Chapter Twenty One

11.6K 412 206
                                    

Blaze:

I leisurely opened up my eyes as the aching of my body was too much to bear. I sunk my elbows in the bed I laid in to lift myself up. The excessive beeps of the monitor next to me helped guide my memory back together. My eyes ran along the large, bright room equipped with machines. I noticed stuff animals hogging chairs and balloons hugging the ceiling. A bag stuffed with clothes that resembled mine rested in front of my feet. From the smell that lingered on my skin, I concluded I've probably been settled in this room for some time.

Emotions raged my mind, and one that burst with passion was anger. I was angry at myself for not being able to make it to my room, and I was angry at my parents and Luke for screaming for help. I felt a sense of emptiness too, that pushed down on my shoulders. But never in my life did I think emptiness could be so heavy. I wanted to be dead, I needed to be dead. I knew though, as I sat in a bed with a hospital dress wrapped around my body, I miserably failed. It felt humiliating, that again, I was just the laughing stock of the family. And I could feel the bags under my eyes, I could feel the soreness of my throat, and I could feel that I was saved from death, not pain.

With the little energy swarming in my body, I swung my legs over the bed.

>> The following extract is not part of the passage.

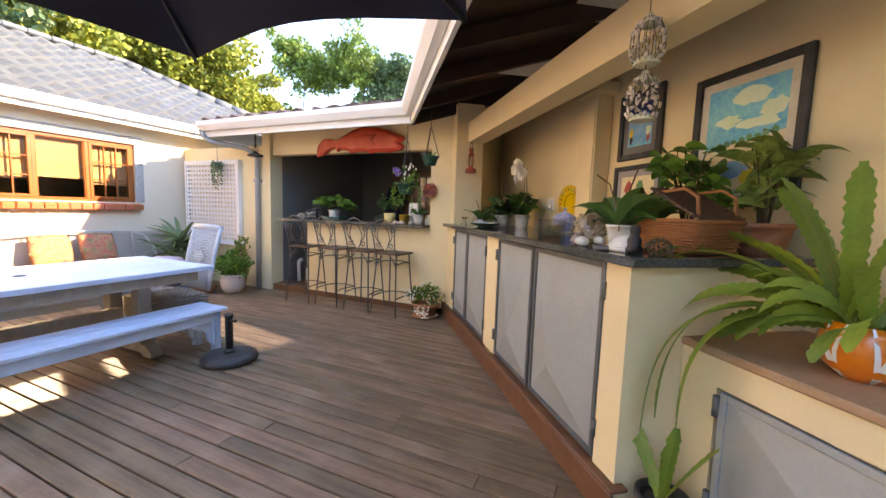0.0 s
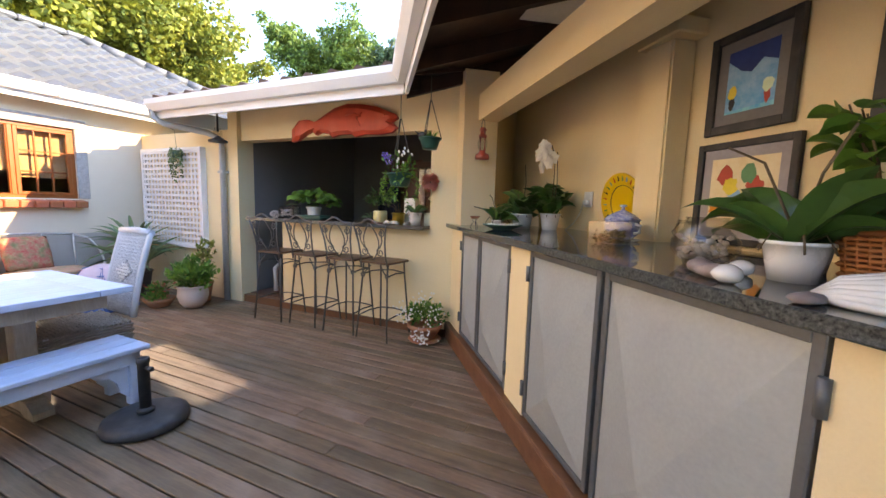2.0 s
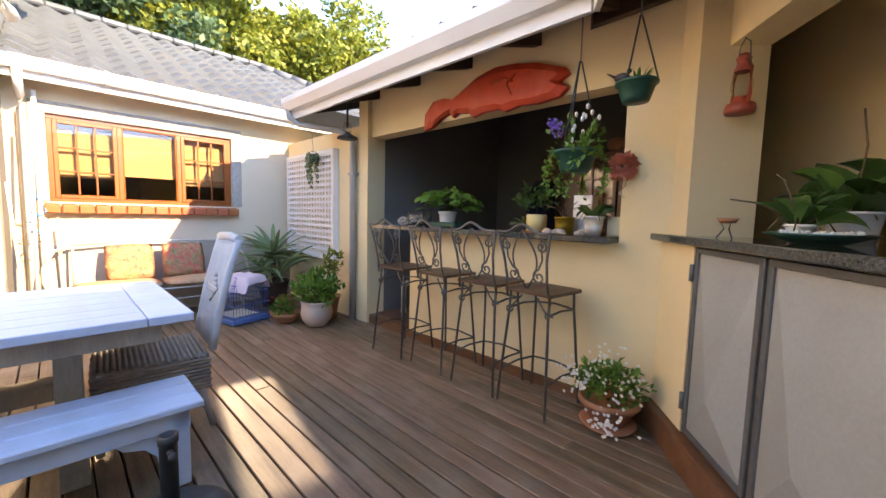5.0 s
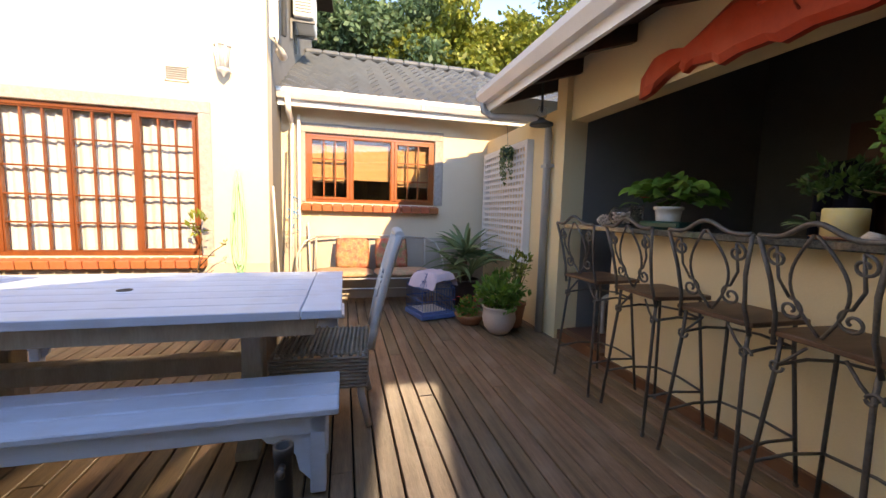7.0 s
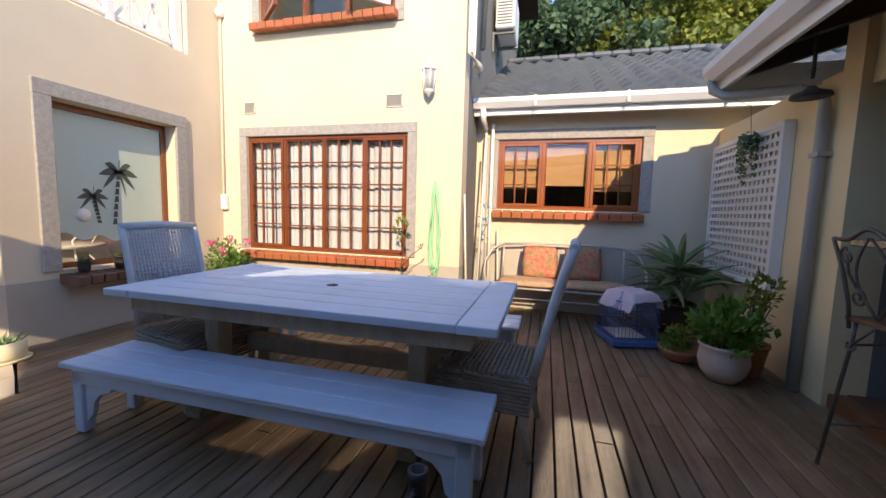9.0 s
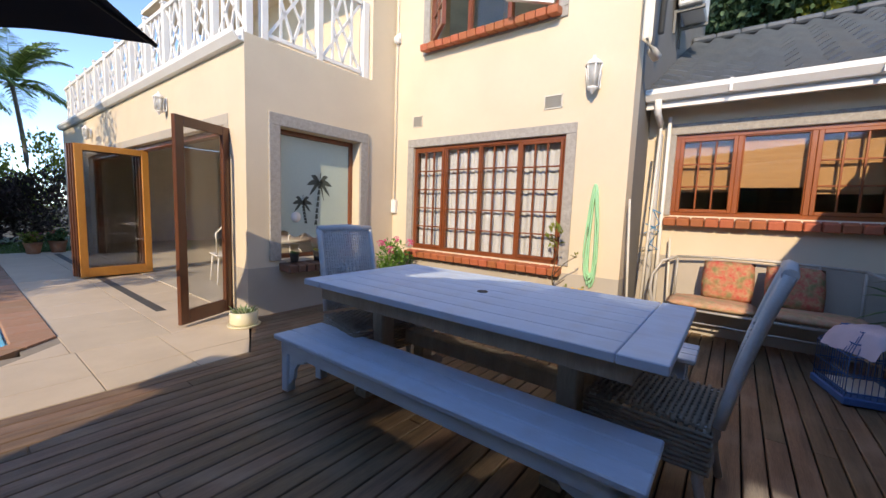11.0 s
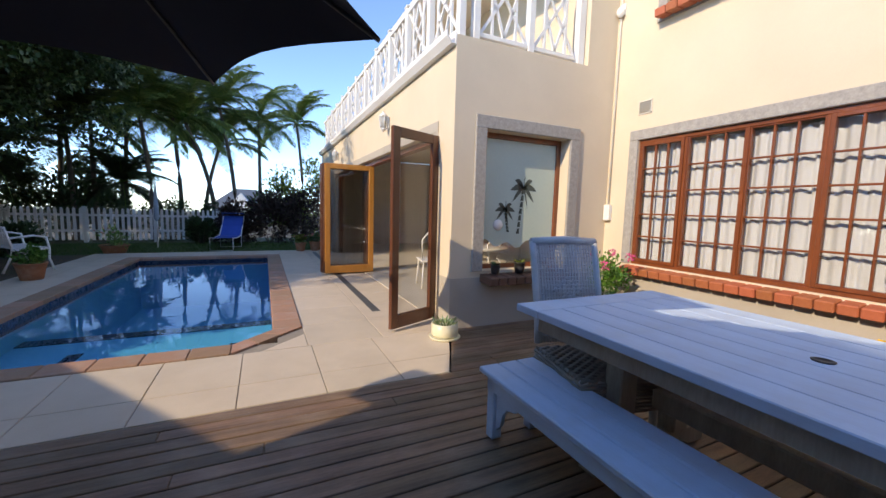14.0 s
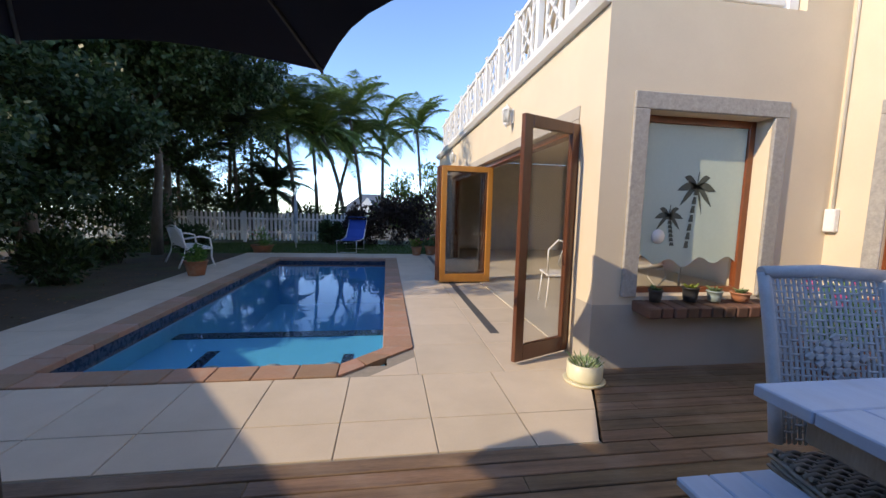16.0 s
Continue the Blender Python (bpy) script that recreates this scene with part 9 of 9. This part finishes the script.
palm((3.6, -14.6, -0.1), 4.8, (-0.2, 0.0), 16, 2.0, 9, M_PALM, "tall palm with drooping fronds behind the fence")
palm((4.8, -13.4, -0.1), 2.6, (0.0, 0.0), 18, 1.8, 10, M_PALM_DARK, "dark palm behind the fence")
palm((0.2, -14.2, -0.1), 4.4, (0.2, 0.0), 16, 1.9, 21, M_PALM, "tall palm with drooping fronds behind the fence")
palm((2.6, -14.2, -0.1), 4.0, (0.0, 0.0), 16, 1.9, 22, M_PALM, "tall palm with drooping fronds behind the fence")
palm((-4.2, -17.5, -0.1), 5.2, (0.3, 0.0), 14, 1.8, 11, M_PALM, "slender palm behind the hedge")

# trees behind the house and bar roofs
for i, (x, y, h, sp, m) in enumerate(((-18, 3.0, 7.4, 2.8, M_CROWN_BLUE), (-17.5, 6.6, 6.4, 2.6, M_CROWN_YEL), (-18, 10.2, 7.2, 2.8, M_CROWN_YEL), (-19, -0.4, 8.4, 3.0, M_CROWN_BLUE), (-20, 13.6, 6.0, 2.6, M_CROWN_YEL), (-22, 7.5, 9.0, 3.0, M_CROWN), (-22, 17.5, 5.0, 2.4, M_CROWN))):
    tree((x, y, -0.5), h, 0.26, sp, 9, 1.05, 420, 0.22, 70 + i, m, "tall leafy tree behind the house roof", group="trees behind the roofs")
for i, (x, y, h, sp, m) in enumerate(((-21.0, 22, 11.4, 2.0, M_CROWN), (-16.2, 22.5, 11.2, 2.2, M_CROWN), (-14.0, 23, 10.4, 1.7, M_CROWN_BLUE), (-19.0, 21, 6.6, 2.0, M_CROWN_YEL))):
    tree((x, y, -0.5), h, 0.2, sp, 8, 0.75, 130, 0.25, 90 + i, m, "open-crowned tree beyond the bar roof", group="trees behind the roofs")

# neighbour's house
nh = thing("neighbour_house", "white neighbouring house with a grey tiled roof", "house", pose(-2.4, -42, -2.1))
bm = bmnew()
box(bm, -1.5, -4, 0, 4.3, 3, 2.9)
part("wall", bm, M_WHITE_UP, nh)
bm = bmnew()
a = [bm.verts.new(v) for v in ((-2.0, -4.6, 2.9), (4.9, -4.6, 2.9), (4.9, 3.6, 2.9), (-2.0, 3.6, 2.9))]
b = [bm.verts.new(v) for v in ((0.6, -0.5, 4.9), (2.6, -0.5, 4.9))]
for f in ((a[0], a[1], b[1], b[0]), (a[1], a[2], b[1]), (a[2], a[3], b[0], b[1]), (a[3], a[0], b[0]), (a[3], a[2], a[1], a[0])):
    bm.faces.new(f)
part("roof", bm, M_ROOF, nh)
bm = bmnew()
a = [bm.verts.new(v) for v in ((0.6, 3.8, 2.8), (3.2, 3.8, 2.8), (1.9, 3.8, 4.4), (0.6, 1.0, 2.9), (3.2, 1.0, 2.9), (1.9, 0.4, 4.4))]
for f in ((a[0], a[1], a[2]), (a[0], a[2], a[5], a[3]), (a[1], a[4], a[5], a[2])):
    bm.faces.new(f)
part("gable", bm, M_WHITE_UP, nh)
for x in (-0.8, 2.0):
    bm = bmnew()
    box(bm, x, 2.98, 0.9, x + 1.2, 3.03, 2.1)
    part("window", bm, M_STEEL_DARK, nh)

# sun lounger
M_BLUE = mat("blue_sling_fabric", (0.012, 0.085, 0.42), (0.01, 0.07, 0.36), 5, 0.7, 0.1, 120)
lo = thing("sun_lounger", "blue sling sun lounger with a white frame", "lounger", pose(-1.45, -10.6, -0.03, 0, 0, -8))
bm = bmnew()
n = 14
prof = [(0.75, 0.36), (0.2, 0.33), (-0.35, 0.36), (-0.62, 0.62), (-0.86, 0.92)]
ring = [[bm.verts.new((sx * 0.27, y, z + dz)) for sx in (-1, 1) for dz in (0, 0.012)] for y, z in prof]
for p0, p1 in zip(ring, ring[1:]):
    bm.faces.new((p0[1], p0[3], p1[3], p1[1]))
    bm.faces.new((p0[0], p1[0], p1[2], p0[2]))
    bm.faces.new((p0[0], p0[1], p1[1], p1[0]))
    bm.faces.new((p0[2], p1[2], p1[3], p0[3]))
part("sling", bm, M_BLUE, lo)
for s in (-1, 1):
    bm = bmnew()
    tube(bm, [(s * 0.285, y, z) for y, z in prof], 0.016, 7)
    part("side_rail", bm, M_WHITE, lo)
for y, z in ((0.70, 0.36), (-0.40, 0.38)):
    bm = bmnew()
    tube(bm, [(-0.285, y, z), (-0.285, y, 0.014), (0.285, y, 0.014), (0.285, y, z)], 0.014, 7)
    part("leg", bm, M_WHITE, lo)
bm = bmnew()
for s in (-1, 1):
    tube(bm, [(s * 0.285, -0.62, 0.62), (s * 0.29, -0.80, 1.02)], 0.010, 6)
box(bm, -0.30, -0.95, 1.00, 0.30, -0.66, 1.03, bev=0.01)
part("sun_shade", bm, P_NAVY, lo, "small dark canopy")

# cast metal garden bench
gb = thing("garden_bench", "white cast-metal garden bench with a lattice back", "bench", pose(1.62, -7.3, -0.005, 0, 0, 128))
bm = bmnew()
for i in range(13):
    for sgn in (-1, 1):
        x0 = -0.55 + 1.1 * i / 12
        x1 = max(-0.55, min(0.55, x0 + sgn * 0.34))
        k = abs(x1 - x0) / 0.34
        if k > 0.05:
            tube(bm, [(x0, -0.21, 0.46), (x1, -0.21 - 0.09 * k, 0.46 + 0.34 * k)], 0.010, 5)
tube(bm, [(-0.58, -0.30, 0.78), (-0.3, -0.31, 0.83), (0, -0.315, 0.85), (0.3, -0.31, 0.83), (0.58, -0.30, 0.78)], 0.016, 7)
tube(bm, [(-0.56, -0.21, 0.45), (0.56, -0.21, 0.45)], 0.014, 6)
part("backrest", bm, M_WHITE, gb)
for i in range(6):
    bm = bmnew()
    y = -0.18 + i * 0.075
    box(bm, -0.56, y, 0.40, 0.56, y + 0.055, 0.418, bev=0.004)
    part("slat", bm, M_WHITE, gb)
for s in (-1, 1):
    bm = bmnew()
    tube(bm, [(s * 0.57, -0.34, 0.014), (s * 0.57, -0.24, 0.25), (s * 0.57, -0.21, 0.45), (s * 0.57, -0.29, 0.8)], 0.018, 7)
    tube(bm, [(s * 0.57, 0.30, 0.014), (s * 0.57, 0.24, 0.22), (s * 0.57, 0.25, 0.40), (s * 0.57, 0.22, 0.60), (s * 0.57, 0.05, 0.64), (s * 0.57, -0.24, 0.60)], 0.018, 7)
    tube(bm, [(s * 0.57, 0.25, 0.39), (s * 0.57, -0.21, 0.39)], 0.016, 6)
    part("end_frame", bm, M_WHITE, gb)

for x, y, z, r1, h, fm, lm, lab in ((0.92, -6.0, 0.0, 0.19, 0.27, M_WHITEP, M_LEAF, "terracotta pot of white flowers by the pool"), (0.95, -9.85, -0.03, 0.30, 0.22, M_REDP, M_LEAF, "wide planter of red flowers at the pool end"),
                                    (-3.35, -9.3, 0.0, 0.15, 0.24, M_PINK, M_CROWN_YEL, "terracotta pot plant beside the house"), (-3.75, -9.4, 0.0, 0.16, 0.26, M_REDP, M_LEAF_DARK, "terracotta pot plant beside the house")):
    q = plant("planter", lab, pose(x, y, z), "garden planters")
    pot(q, (0, 0, 0.0), r1 * 0.7, r1, h, M_TERRA)
    lv, fl = Leaves(), Leaves()
    bush(lv, R, (0, 0, h + r1 * 0.55), r1 * 1.25, 420, 0.07, (1, 1, 0.8), 12)
    for i in range(26):
        p = Vector((R.gauss(0, r1 * 0.6), R.gauss(0, r1 * 0.6), h + r1 * R.uniform(0.8, 1.4)))
        for k in range(5):
            fl.leaf(p, (0, 0, 1), (math.cos(k * 1.256), math.sin(k * 1.256), 0.3), 0.035, 0.9)
    lv.part("leaves", lm, q)
    fl.part("blossom", fm, q)
# folded garden umbrella on the lawn
fu = thing("folded_umbrella", "folded pale umbrella standing on the lawn", "umbrella", pose(0.35, -11.2, -0.03))
bm = bmnew()
tube(bm, [(0, 0, 0.0), (0, 0, 1.9)], 0.018, 8)
part("pole", bm, M_WHITE, fu)
bm = bmnew()
lathe(bm, [(0.02, 0.75), (0.07, 0.85), (0.06, 1.2), (0.035, 1.6), (0.01, 1.85), (0, 1.86)], 10)
part("canopy", bm, mat("pale_blue_canvas", (0.35, 0.42, 0.48), None, 5, 0.9, 0.2, 80), fu)
# pool return caps
for i, x in enumerate((-1.95, -1.35, -0.75)):
    bm = bmnew()
    lathe(bm, [(0, -0.38), (0.09, -0.38), (0.085, -0.355), (0, -0.35)], 16, (x, -2.55, 0))
    struct("pool_inlet", bm, M_PIPE_GREY, "round fitting on the pool step")

# ---- deck boards, paving, coping: pieces last ----
deck = thing("deck", "brown oiled timber deck", "deck", kind=STRUCT)
PITCH = 0.108
lens = (2.4, 3.0, 3.6)
board = []
for L in lens:
    bm = bmnew()
    box(bm, 0, 0.0045, -0.026, L - 0.002, PITCH - 0.0045, 0.0, bev=0.004)
    board.append(mesh_of(bm, "board", M_DECK))
rnd = random.Random(3)
for r in range(48):
    y = -0.455 + r * PITCH
    x = -7.25 - rnd.uniform(0, 1.6)
    while x < 1.6:
        k = rnd.randrange(3)
        x1 = x + lens[k]
        lim = 2.8
        if x1 > -7.25 and x < lim:
            piece("board", board[k], deck, Matrix.Translation((x, y, rnd.uniform(-0.001, 0.001))))
        x = x1

for r in range(1, 10):
    y = -0.455 - r * PITCH
    x = WX
    end = -3.745 + (y + 0.455 + PITCH) * 0.5
    while x < end - 0.05:
        x1 = min(end, x + rnd.choice((1.2, 2.2, 2.6)))
        bm = bmnew()
        slant = (0.008, 0.5 * PITCH) if x1 == end else (0.004, 0.004)
        prism(bm, [(x, y + 0.003), (x1 - slant[1], y + 0.003), (x1 - slant[0], y + PITCH - 0.003), (x, y + PITCH - 0.003)], 0.026, Matrix.Translation((0, 0, -0.026)))
        part("board", bm, M_DECK, deck)
        x = x1

pav = thing("pavement", "cream stone paving round the pool", "paving", kind=STRUCT)
bm = bmnew()
box(bm, -3.75, PYB + 0.02, -0.06, 3.0, -0.46, -0.008)
box(bm, PX, PYB + 0.02, -0.06, -3.75, -1.30, -0.03)
box(bm, PX, -9.55, -0.06, PXA - 0.02, PYB + 0.02, -0.008)
box(bm, PXB + 0.02, -9.55, -0.06, 1.25, PYB + 0.02, -0.008)
box(bm, PXA - 0.02, -9.55, -0.06, PXB + 0.02, PYA - 0.02, -0.008)
part("grout_bed", bm, M_GROUT, pav)
OX0, OX1, OY0, OY1 = PXA - 0.27, PXB + 0.26, PYA - 0.24, PYB + 0.23   # coping outer edges


def slab(x0, y0, x1, y1, name="slab", material=M_TILE, z=0.0, th=0.03, parent=None, bev=0.0025):
    bm = bmnew()
    box(bm, x0 + 0.0035, y0 + 0.0035, z - th, x1 - 0.0035, y1 - 0.0035, z, bev=bev)
    part(name, bm, material, parent or pav)


xs = [-4.2, -3.36, -2.80, -2.24, -1.68, -1.12, -0.56, 0.0, 0.56, 1.25, 1.9, 2.6]
ys = [-0.465, -0.81, OY1]
for j in range(2):
    for i in range(len(xs) - 1):
        if j == 0 and i == 0:
            bm = bmnew()
            prism(bm, [(-3.735, ys[0]), (-3.735 - 0.17, ys[1] + 0.004), (xs[1] - 0.004, ys[1] + 0.004), (xs[1] - 0.004, ys[0])], 0.03, Matrix.Translation((0, 0, -0.03)))
            part("slab", bm, M_TILE, pav)
        elif i == 0:
            bm = bmnew()
            prism(bm, [(-3.735 - 0.175, ys[1] - 0.004), (-4.2, ys[2] + 0.004), (xs[1] - 0.004, ys[2] + 0.004), (xs[1] - 0.004, ys[1] - 0.004)], 0.03, Matrix.Translation((0, 0, -0.03)))
            part("slab", bm, M_TILE, pav)
        else:
            slab(xs[i], ys[j + 1], xs[i + 1], ys[j])
y = OY1
row = 0
while y > -9.5:
    y1 = max(y - 0.66, -9.55)
    for (xa, xb) in ((-4.2, -3.48), (-3.48, OX0 + 0.0)):
        slab(xa, y1, xb, y)
    for (xa, xb) in ((OX1, 0.82), (0.82, 1.25)):
        slab(xa, y1, xb, y)
    y = y1
for i in range(5):
    w = (OX1 - OX0) / 5
    slab(OX0 + i * w, -9.55, OX0 + (i + 1) * w, OY0 - 0.0)
# corner piece outside the cut corner
bm = bmnew()
prism(bm, [(OX0 + 0.004, OY1 - 0.004), (OX0 + 0.004, OY1 - 0.36), (OX0 + 0.38, OY1 - 0.004)], 0.03, Matrix.Translation((0, 0, -0.03)))
part("slab", bm, M_TILE, pav)
bm = bmnew()
box(bm, -3.72, -9.0, -0.005, -3.62, -2.4, 0.003)
part("drain_channel", bm, M_STEEL_DARK, pav, "dark slotted drain channel")

cop = thing("pool_coping", "terracotta brick coping round the pool", "coping", kind=STRUCT)
n = 20
for i in range(n):
    a, b = PYA - 0.0 + (PYB - CUT - PYA) * i / n, PYA + (PYB - CUT - PYA) * (i + 1) / n
    slab(OX0, a, PXA + 0.02, b, "coping_brick", M_COPING, 0.012, 0.06, cop, 0.006)
n = 21
for i in range(n):
    a, b = PYA + (PYB - PYA) * i / n, PYA + (PYB - PYA) * (i + 1) / n
    slab(PXB - 0.02, a, OX1, b, "coping_brick", M_COPING, 0.012, 0.06, cop, 0.006)
n = 8
for i in range(n):
    a, b = PXA + CUT + (OX1 - PXA - CUT) * i / n, PXA + CUT + (OX1 - PXA - CUT) * (i + 1) / n
    slab(a, PYB - 0.02, b, OY1, "coping_brick", M_COPING, 0.012, 0.06, cop, 0.006)
n = 9
for i in range(n):
    a, b = OX0 + (OX1 - OX0) * i / n, OX0 + (OX1 - OX0) * (i + 1) / n
    slab(a, OY0, b, PYA + 0.02, "coping_brick", M_COPING, 0.012, 0.06, cop, 0.006)
pa, pb = Vector((PXA - 0.0, PYB - CUT, 0)), Vector((PXA + CUT, PYB, 0))
qa, qb = Vector((OX0, PYB - CUT, 0)), Vector((PXA + CUT, OY1, 0))
for i in range(3):
    bm = bmnew()
    a0, a1, b0, b1 = pa.lerp(pb, i / 3 + 0.01), pa.lerp(pb, (i + 1) / 3 - 0.01), qa.lerp(qb, i / 3 + 0.01), qa.lerp(qb, (i + 1) / 3 - 0.01)
    prism(bm, [(a0.x, a0.y), (a1.x, a1.y), (b1.x, b1.y), (b0.x, b0.y)], 0.06, Matrix.Translation((0, 0, -0.048)))
    part("coping_brick", bm, M_COPING, cop)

I winced as my feet touched the arctic ground, sending shivers down my spine. I ignored it though, as I stood up. I felt like a newborn walking for the first time as I clenched onto my bed for support. Before I made my next step, someone abruptly walked into the room.

"Blaze." I shook my head in disbelief as I watched the person speak my name.

"Sarah, what are you doing here?" I questioned my old therapist as she strolled over to me.

"Sit down, you've been out for almost two days. How could you possibly walk correctly!" Sarah informed me, taking my hand.

I looked at her, wide eyed as I adjusted myself back onto the bed. "No." I said flabbergasted, shaking my head.

"Yes, Blaze I thought you were doing better!" Sarah said, sitting next to me on the bed.

I stayed quiet as I watched her get comfortable. I took in her appearance, her gray sweatshirt that swallowed her petite body and her black leggings that covered her legs. Even her face was makeup clear and her caramel hair was pulled tightly into a ponytail. I smiled as she looked at me.

"Hey you don't look any better! And your Mother called me last minute with a first class plane ticket to New York. " She teased, sticking out her tongue. "But honestly Blaze, what happened that day? I talked to a few of your friends who waited for you, and your parents. But I want to hear your side." She pulled out a little yellow notepad, her mouth clicking open her pen.

"Where the fuck are my parents?" I asked, attempting to change the subject.

"In a meeting with your doctor, now go on Blaze." She pushed.

I frowned, licking the dryness off my lips before I opened up my mouth. "I want to die."

"Why?" She inquired, not phased by my sentence.

"The world is so wrong, the world is sick. Nothing goes as planned. It was supposed to get better Sarah, I was supposed to be fixed! These pills- these fucking pills you said would fix me, didn't! You said the rain would stop, but I'm drenched, I'm fucking-" I had to pause my words so I could take a deep, needed breath. "I'm sad, okay that was it. I'm sad, I'm lost, confused. My life is shit, I hate myself and- fuck I'm rambling." I wiped the tears that hung loosely on my eyelashes.

"You're getting your feelings out." Sarah nodded her head, writing something on her notepad. "I want you to tell me about this boy your parents said came in to say you attempted. Luke, Blaze."